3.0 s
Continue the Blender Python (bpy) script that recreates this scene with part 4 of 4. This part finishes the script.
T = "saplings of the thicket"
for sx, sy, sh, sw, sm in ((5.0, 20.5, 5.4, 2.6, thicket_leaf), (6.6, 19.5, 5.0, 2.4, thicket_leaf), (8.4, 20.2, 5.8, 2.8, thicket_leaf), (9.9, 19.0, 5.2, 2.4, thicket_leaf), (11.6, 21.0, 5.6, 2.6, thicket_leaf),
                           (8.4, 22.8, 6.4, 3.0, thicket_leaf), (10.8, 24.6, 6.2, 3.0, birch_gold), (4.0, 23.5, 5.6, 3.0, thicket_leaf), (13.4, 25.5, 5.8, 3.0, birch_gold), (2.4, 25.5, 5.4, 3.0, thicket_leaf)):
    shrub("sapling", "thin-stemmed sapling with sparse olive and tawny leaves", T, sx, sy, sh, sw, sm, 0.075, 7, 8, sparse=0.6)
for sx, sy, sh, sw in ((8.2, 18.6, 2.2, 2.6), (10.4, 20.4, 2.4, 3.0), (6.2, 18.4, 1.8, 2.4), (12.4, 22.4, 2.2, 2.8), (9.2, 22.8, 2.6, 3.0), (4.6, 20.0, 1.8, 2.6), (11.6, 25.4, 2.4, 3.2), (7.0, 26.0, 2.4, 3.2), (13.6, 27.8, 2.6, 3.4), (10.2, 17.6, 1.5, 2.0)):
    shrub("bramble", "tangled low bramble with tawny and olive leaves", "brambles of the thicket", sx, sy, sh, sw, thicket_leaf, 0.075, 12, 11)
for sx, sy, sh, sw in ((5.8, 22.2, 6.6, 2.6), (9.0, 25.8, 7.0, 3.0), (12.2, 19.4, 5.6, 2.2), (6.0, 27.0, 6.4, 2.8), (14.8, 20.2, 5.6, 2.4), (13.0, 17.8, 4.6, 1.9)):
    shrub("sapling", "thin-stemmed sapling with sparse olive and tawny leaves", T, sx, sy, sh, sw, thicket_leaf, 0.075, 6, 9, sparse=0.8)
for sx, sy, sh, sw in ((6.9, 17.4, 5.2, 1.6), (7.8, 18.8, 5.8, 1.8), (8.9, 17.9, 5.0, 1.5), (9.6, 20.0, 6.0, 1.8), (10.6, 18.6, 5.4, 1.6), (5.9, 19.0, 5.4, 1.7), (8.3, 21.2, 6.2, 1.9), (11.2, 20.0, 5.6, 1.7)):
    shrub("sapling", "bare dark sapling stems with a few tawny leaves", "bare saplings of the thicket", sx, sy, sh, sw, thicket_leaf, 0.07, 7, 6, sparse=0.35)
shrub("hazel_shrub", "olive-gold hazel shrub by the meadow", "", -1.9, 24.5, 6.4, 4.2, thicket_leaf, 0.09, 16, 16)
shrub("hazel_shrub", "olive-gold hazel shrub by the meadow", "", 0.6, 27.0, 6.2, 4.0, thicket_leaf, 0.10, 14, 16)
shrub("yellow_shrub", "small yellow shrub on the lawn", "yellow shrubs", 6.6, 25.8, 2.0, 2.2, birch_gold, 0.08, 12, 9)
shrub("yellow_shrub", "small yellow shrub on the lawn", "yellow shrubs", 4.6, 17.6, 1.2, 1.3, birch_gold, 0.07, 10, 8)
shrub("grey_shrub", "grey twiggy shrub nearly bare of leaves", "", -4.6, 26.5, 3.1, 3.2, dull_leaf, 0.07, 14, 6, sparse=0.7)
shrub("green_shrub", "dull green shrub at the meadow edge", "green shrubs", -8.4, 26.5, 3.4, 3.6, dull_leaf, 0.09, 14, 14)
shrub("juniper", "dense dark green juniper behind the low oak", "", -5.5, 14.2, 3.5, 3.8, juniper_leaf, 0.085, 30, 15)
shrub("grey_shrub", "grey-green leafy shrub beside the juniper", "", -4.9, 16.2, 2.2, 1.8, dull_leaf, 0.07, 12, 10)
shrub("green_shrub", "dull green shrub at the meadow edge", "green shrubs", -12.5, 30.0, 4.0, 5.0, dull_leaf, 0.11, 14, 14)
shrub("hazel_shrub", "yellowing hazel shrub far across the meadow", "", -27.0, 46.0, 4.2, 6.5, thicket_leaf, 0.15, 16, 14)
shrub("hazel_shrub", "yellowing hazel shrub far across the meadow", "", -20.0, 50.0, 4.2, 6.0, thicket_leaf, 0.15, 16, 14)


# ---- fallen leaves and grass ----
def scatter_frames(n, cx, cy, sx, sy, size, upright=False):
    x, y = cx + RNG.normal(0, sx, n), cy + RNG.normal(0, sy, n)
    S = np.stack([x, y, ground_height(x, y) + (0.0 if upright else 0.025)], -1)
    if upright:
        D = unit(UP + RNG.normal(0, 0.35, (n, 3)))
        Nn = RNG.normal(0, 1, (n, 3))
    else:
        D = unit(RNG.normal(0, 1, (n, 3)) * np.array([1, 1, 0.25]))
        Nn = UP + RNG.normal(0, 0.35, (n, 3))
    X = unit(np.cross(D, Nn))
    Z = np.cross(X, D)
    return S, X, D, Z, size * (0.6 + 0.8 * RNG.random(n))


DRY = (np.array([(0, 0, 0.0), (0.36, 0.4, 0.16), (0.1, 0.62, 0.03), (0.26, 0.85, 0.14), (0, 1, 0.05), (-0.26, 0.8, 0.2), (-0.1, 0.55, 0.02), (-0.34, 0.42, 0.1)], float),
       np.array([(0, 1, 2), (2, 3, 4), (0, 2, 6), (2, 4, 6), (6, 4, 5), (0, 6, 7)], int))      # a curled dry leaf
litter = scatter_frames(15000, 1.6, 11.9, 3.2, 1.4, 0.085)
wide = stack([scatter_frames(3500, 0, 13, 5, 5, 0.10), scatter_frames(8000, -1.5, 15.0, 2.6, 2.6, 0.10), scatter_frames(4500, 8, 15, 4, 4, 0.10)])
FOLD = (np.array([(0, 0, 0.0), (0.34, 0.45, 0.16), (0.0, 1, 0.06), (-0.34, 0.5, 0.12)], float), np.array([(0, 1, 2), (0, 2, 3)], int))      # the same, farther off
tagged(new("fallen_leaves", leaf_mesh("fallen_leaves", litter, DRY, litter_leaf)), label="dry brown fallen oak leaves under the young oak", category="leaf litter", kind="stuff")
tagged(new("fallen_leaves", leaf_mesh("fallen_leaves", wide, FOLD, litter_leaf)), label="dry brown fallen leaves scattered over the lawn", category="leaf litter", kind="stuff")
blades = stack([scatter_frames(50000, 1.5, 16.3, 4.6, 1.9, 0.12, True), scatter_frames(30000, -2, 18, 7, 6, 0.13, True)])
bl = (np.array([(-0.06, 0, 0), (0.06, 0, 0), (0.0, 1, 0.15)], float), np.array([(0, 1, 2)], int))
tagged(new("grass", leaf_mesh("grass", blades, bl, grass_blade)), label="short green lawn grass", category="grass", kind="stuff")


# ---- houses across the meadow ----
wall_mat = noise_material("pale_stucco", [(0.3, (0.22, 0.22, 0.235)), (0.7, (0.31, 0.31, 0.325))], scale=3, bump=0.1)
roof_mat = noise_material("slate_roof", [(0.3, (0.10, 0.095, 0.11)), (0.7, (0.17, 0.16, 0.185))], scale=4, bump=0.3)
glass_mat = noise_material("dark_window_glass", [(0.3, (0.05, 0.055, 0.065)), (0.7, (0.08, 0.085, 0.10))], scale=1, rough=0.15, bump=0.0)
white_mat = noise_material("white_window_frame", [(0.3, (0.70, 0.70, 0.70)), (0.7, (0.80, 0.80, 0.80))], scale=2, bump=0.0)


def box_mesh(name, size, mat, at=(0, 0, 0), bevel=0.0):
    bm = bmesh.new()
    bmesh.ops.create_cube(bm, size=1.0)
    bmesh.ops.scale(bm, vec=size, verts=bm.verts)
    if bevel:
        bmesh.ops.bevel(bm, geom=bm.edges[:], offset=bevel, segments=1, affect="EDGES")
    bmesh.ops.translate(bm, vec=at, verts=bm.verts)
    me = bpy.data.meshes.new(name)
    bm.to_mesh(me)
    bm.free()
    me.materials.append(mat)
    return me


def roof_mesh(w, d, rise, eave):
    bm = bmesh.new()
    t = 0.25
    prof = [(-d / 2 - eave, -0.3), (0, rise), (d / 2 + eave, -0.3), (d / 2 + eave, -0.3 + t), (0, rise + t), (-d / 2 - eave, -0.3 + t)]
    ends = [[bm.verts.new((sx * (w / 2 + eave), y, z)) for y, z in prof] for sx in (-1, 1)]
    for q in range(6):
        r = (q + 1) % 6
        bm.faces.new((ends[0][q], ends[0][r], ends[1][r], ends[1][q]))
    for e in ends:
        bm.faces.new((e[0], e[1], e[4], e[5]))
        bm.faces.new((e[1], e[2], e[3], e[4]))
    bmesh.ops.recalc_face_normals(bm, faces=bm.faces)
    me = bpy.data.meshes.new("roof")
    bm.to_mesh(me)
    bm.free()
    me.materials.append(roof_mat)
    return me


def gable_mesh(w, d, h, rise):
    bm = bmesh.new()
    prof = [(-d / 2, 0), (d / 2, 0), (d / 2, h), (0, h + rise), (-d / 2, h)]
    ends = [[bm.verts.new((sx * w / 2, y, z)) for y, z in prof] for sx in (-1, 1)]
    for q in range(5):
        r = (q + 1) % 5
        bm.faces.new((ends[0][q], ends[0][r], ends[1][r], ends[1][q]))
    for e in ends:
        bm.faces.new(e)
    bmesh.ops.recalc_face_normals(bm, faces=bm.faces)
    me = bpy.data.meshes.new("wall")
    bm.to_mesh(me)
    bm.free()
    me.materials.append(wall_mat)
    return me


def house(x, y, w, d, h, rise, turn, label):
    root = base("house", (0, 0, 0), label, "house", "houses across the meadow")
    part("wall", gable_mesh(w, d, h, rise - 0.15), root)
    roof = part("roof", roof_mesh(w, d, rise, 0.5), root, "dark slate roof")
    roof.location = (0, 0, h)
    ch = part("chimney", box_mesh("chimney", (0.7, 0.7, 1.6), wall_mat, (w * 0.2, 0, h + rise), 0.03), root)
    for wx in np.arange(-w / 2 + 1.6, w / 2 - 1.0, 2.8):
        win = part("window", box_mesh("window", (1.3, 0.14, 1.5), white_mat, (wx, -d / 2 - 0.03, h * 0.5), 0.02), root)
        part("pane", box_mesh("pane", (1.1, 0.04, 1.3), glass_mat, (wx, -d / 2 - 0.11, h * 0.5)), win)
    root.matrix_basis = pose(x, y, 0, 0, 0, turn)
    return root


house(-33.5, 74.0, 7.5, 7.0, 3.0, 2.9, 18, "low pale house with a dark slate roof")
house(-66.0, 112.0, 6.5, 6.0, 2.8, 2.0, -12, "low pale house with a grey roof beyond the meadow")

**Exercise prompt:** Find how many lines hold the string "part", and state that number alone.

**Result of this task:** 6